# What the task requires
Print all of the data exactly.

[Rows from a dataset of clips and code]
——————

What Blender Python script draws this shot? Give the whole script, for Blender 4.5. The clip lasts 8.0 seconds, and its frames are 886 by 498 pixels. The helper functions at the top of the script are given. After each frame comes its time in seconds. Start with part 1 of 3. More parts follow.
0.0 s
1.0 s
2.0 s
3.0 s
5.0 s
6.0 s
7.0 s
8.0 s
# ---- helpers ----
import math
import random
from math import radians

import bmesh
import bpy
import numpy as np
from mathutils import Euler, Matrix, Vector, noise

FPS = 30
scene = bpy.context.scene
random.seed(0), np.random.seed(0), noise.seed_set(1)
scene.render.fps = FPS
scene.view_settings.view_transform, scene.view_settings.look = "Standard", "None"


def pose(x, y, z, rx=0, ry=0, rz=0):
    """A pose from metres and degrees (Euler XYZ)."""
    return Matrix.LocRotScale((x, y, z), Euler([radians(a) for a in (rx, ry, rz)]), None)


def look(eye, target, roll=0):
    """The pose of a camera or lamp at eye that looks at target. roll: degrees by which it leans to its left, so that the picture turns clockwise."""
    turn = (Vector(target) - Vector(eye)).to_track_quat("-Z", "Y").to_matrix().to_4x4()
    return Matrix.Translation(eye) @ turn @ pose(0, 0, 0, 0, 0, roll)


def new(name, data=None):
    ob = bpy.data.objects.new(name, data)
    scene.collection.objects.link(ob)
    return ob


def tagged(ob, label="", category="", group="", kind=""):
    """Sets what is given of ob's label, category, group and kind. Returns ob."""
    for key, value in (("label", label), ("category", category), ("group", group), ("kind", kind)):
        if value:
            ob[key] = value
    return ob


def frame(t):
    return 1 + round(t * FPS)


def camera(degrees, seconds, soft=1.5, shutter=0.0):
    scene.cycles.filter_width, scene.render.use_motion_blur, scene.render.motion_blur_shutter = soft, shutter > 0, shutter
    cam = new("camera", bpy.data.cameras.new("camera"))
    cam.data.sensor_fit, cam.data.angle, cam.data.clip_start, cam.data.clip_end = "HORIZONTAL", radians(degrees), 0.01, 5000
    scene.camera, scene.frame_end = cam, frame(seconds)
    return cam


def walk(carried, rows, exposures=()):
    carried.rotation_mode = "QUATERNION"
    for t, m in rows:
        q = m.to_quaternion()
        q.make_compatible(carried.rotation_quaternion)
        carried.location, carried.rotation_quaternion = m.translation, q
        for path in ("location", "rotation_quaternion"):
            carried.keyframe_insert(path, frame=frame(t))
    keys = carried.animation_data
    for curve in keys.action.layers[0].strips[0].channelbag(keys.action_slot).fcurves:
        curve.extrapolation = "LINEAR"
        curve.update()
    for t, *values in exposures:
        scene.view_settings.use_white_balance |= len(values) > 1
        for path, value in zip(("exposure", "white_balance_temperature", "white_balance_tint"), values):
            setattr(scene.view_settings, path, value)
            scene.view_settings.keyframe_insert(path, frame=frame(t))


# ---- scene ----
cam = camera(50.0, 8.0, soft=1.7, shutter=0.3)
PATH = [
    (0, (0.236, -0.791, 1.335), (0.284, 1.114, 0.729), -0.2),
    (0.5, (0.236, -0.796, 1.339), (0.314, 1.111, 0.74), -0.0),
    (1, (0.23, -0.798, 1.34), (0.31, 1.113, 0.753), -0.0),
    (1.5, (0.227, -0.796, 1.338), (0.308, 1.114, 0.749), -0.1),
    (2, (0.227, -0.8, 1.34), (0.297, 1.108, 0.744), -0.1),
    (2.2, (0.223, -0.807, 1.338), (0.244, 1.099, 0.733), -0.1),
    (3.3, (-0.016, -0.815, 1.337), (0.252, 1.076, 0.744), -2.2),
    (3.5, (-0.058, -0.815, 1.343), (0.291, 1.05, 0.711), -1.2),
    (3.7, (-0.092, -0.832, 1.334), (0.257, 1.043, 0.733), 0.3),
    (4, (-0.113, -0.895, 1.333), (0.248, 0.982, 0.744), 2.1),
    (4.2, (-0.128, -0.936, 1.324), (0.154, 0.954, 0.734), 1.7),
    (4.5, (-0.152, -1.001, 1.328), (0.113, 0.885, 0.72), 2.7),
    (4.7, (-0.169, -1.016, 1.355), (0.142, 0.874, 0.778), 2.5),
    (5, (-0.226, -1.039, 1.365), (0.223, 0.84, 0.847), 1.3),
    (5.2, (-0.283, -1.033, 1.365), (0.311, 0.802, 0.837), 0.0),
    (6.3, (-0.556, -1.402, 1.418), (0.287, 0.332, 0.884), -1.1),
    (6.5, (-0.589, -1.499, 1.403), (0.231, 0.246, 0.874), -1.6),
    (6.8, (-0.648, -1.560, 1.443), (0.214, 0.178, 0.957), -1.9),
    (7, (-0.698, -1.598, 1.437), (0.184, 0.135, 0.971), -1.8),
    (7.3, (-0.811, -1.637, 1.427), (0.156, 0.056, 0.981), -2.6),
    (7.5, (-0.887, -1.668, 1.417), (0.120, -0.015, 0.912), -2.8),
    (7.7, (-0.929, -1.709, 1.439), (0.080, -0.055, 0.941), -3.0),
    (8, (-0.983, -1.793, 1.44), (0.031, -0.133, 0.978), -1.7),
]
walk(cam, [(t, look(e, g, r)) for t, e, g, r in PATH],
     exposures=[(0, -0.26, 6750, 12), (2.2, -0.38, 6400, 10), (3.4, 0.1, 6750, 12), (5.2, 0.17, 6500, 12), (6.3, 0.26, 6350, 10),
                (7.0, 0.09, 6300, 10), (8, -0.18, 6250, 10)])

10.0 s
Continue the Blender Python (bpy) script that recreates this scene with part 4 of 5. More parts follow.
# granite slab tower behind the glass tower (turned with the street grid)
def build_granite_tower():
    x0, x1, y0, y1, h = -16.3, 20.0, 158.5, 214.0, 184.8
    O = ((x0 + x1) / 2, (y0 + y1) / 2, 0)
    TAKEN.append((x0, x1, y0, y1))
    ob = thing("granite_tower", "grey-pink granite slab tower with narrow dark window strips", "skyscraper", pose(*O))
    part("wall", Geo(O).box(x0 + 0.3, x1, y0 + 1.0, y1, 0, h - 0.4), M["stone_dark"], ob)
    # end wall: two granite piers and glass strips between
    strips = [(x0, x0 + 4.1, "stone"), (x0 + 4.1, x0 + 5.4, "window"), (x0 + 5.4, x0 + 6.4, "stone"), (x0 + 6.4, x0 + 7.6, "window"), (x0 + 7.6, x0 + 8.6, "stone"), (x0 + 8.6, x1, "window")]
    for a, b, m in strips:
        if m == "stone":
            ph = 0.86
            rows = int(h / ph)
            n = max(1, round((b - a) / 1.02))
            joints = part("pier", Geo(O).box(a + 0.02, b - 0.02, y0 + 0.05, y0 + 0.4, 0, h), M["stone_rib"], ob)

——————

# The output
What Blender Python script draws this shot? Give the whole script, for Blender 4.5. The clip lasts 8.0 seconds, and its frames are 886 by 498 pixels. The helper functions at the top of the script are given. After each frame comes its time in seconds. Start with part 1 of 3. More parts follow.
0.0 s
1.0 s
2.0 s
3.0 s
5.0 s
6.0 s
7.0 s
8.0 s
# ---- helpers ----
import math
import random
from math import radians

import bmesh
import bpy
import numpy as np
from mathutils import Euler, Matrix, Vector, noise

FPS = 30
scene = bpy.context.scene
random.seed(0), np.random.seed(0), noise.seed_set(1)
scene.render.fps = FPS
scene.view_settings.view_transform, scene.view_settings.look = "Standard", "None"


def pose(x, y, z, rx=0, ry=0, rz=0):
    """A pose from metres and degrees (Euler XYZ)."""
    return Matrix.LocRotScale((x, y, z), Euler([radians(a) for a in (rx, ry, rz)]), None)


def look(eye, target, roll=0):
    """The pose of a camera or lamp at eye that looks at target. roll: degrees by which it leans to its left, so that the picture turns clockwise."""
    turn = (Vector(target) - Vector(eye)).to_track_quat("-Z", "Y").to_matrix().to_4x4()
    return Matrix.Translation(eye) @ turn @ pose(0, 0, 0, 0, 0, roll)


def new(name, data=None):
    ob = bpy.data.objects.new(name, data)
    scene.collection.objects.link(ob)
    return ob


def tagged(ob, label="", category="", group="", kind=""):
    """Sets what is given of ob's label, category, group and kind. Returns ob."""
    for key, value in (("label", label), ("category", category), ("group", group), ("kind", kind)):
        if value:
            ob[key] = value
    return ob


def frame(t):
    return 1 + round(t * FPS)


def camera(degrees, seconds, soft=1.5, shutter=0.0):
    scene.cycles.filter_width, scene.render.use_motion_blur, scene.render.motion_blur_shutter = soft, shutter > 0, shutter
    cam = new("camera", bpy.data.cameras.new("camera"))
    cam.data.sensor_fit, cam.data.angle, cam.data.clip_start, cam.data.clip_end = "HORIZONTAL", radians(degrees), 0.01, 5000
    scene.camera, scene.frame_end = cam, frame(seconds)
    return cam


def walk(carried, rows, exposures=()):
    carried.rotation_mode = "QUATERNION"
    for t, m in rows:
        q = m.to_quaternion()
        q.make_compatible(carried.rotation_quaternion)
        carried.location, carried.rotation_quaternion = m.translation, q
        for path in ("location", "rotation_quaternion"):
            carried.keyframe_insert(path, frame=frame(t))
    keys = carried.animation_data
    for curve in keys.action.layers[0].strips[0].channelbag(keys.action_slot).fcurves:
        curve.extrapolation = "LINEAR"
        curve.update()
    for t, *values in exposures:
        scene.view_settings.use_white_balance |= len(values) > 1
        for path, value in zip(("exposure", "white_balance_temperature", "white_balance_tint"), values):
            setattr(scene.view_settings, path, value)
            scene.view_settings.keyframe_insert(path, frame=frame(t))


# ---- scene ----
cam = camera(50.0, 8.0, soft=1.7, shutter=0.3)
PATH = [
    (0, (0.236, -0.791, 1.335), (0.284, 1.114, 0.729), -0.2),
    (0.5, (0.236, -0.796, 1.339), (0.314, 1.111, 0.74), -0.0),
    (1, (0.23, -0.798, 1.34), (0.31, 1.113, 0.753), -0.0),
    (1.5, (0.227, -0.796, 1.338), (0.308, 1.114, 0.749), -0.1),
    (2, (0.227, -0.8, 1.34), (0.297, 1.108, 0.744), -0.1),
    (2.2, (0.223, -0.807, 1.338), (0.244, 1.099, 0.733), -0.1),
    (3.3, (-0.016, -0.815, 1.337), (0.252, 1.076, 0.744), -2.2),
    (3.5, (-0.058, -0.815, 1.343), (0.291, 1.05, 0.711), -1.2),
    (3.7, (-0.092, -0.832, 1.334), (0.257, 1.043, 0.733), 0.3),
    (4, (-0.113, -0.895, 1.333), (0.248, 0.982, 0.744), 2.1),
    (4.2, (-0.128, -0.936, 1.324), (0.154, 0.954, 0.734), 1.7),
    (4.5, (-0.152, -1.001, 1.328), (0.113, 0.885, 0.72), 2.7),
    (4.7, (-0.169, -1.016, 1.355), (0.142, 0.874, 0.778), 2.5),
    (5, (-0.226, -1.039, 1.365), (0.223, 0.84, 0.847), 1.3),
    (5.2, (-0.283, -1.033, 1.365), (0.311, 0.802, 0.837), 0.0),
    (6.3, (-0.556, -1.402, 1.418), (0.287, 0.332, 0.884), -1.1),
    (6.5, (-0.589, -1.499, 1.403), (0.231, 0.246, 0.874), -1.6),
    (6.8, (-0.648, -1.560, 1.443), (0.214, 0.178, 0.957), -1.9),
    (7, (-0.698, -1.598, 1.437), (0.184, 0.135, 0.971), -1.8),
    (7.3, (-0.811, -1.637, 1.427), (0.156, 0.056, 0.981), -2.6),
    (7.5, (-0.887, -1.668, 1.417), (0.120, -0.015, 0.912), -2.8),
    (7.7, (-0.929, -1.709, 1.439), (0.080, -0.055, 0.941), -3.0),
    (8, (-0.983, -1.793, 1.44), (0.031, -0.133, 0.978), -1.7),
]
walk(cam, [(t, look(e, g, r)) for t, e, g, r in PATH],
     exposures=[(0, -0.26, 6750, 12), (2.2, -0.38, 6400, 10), (3.4, 0.1, 6750, 12), (5.2, 0.17, 6500, 12), (6.3, 0.26, 6350, 10),
                (7.0, 0.09, 6300, 10), (8, -0.18, 6250, 10)])

10.0 s
Continue the Blender Python (bpy) script that recreates this scene with part 4 of 5. More parts follow.
# granite slab tower behind the glass tower (turned with the street grid)
def build_granite_tower():
    x0, x1, y0, y1, h = -16.3, 20.0, 158.5, 214.0, 184.8
    O = ((x0 + x1) / 2, (y0 + y1) / 2, 0)
    TAKEN.append((x0, x1, y0, y1))
    ob = thing("granite_tower", "grey-pink granite slab tower with narrow dark window strips", "skyscraper", pose(*O))
    part("wall", Geo(O).box(x0 + 0.3, x1, y0 + 1.0, y1, 0, h - 0.4), M["stone_dark"], ob)
    # end wall: two granite piers and glass strips between
    strips = [(x0, x0 + 4.1, "stone"), (x0 + 4.1, x0 + 5.4, "window"), (x0 + 5.4, x0 + 6.4, "stone"), (x0 + 6.4, x0 + 7.6, "window"), (x0 + 7.6, x0 + 8.6, "stone"), (x0 + 8.6, x1, "window")]
    for a, b, m in strips:
        if m == "stone":
            ph = 0.86
            rows = int(h / ph)
            n = max(1, round((b - a) / 1.02))
            joints = part("pier", Geo(O).box(a + 0.02, b - 0.02, y0 + 0.05, y0 + 0.4, 0, h), M["stone_rib"], ob)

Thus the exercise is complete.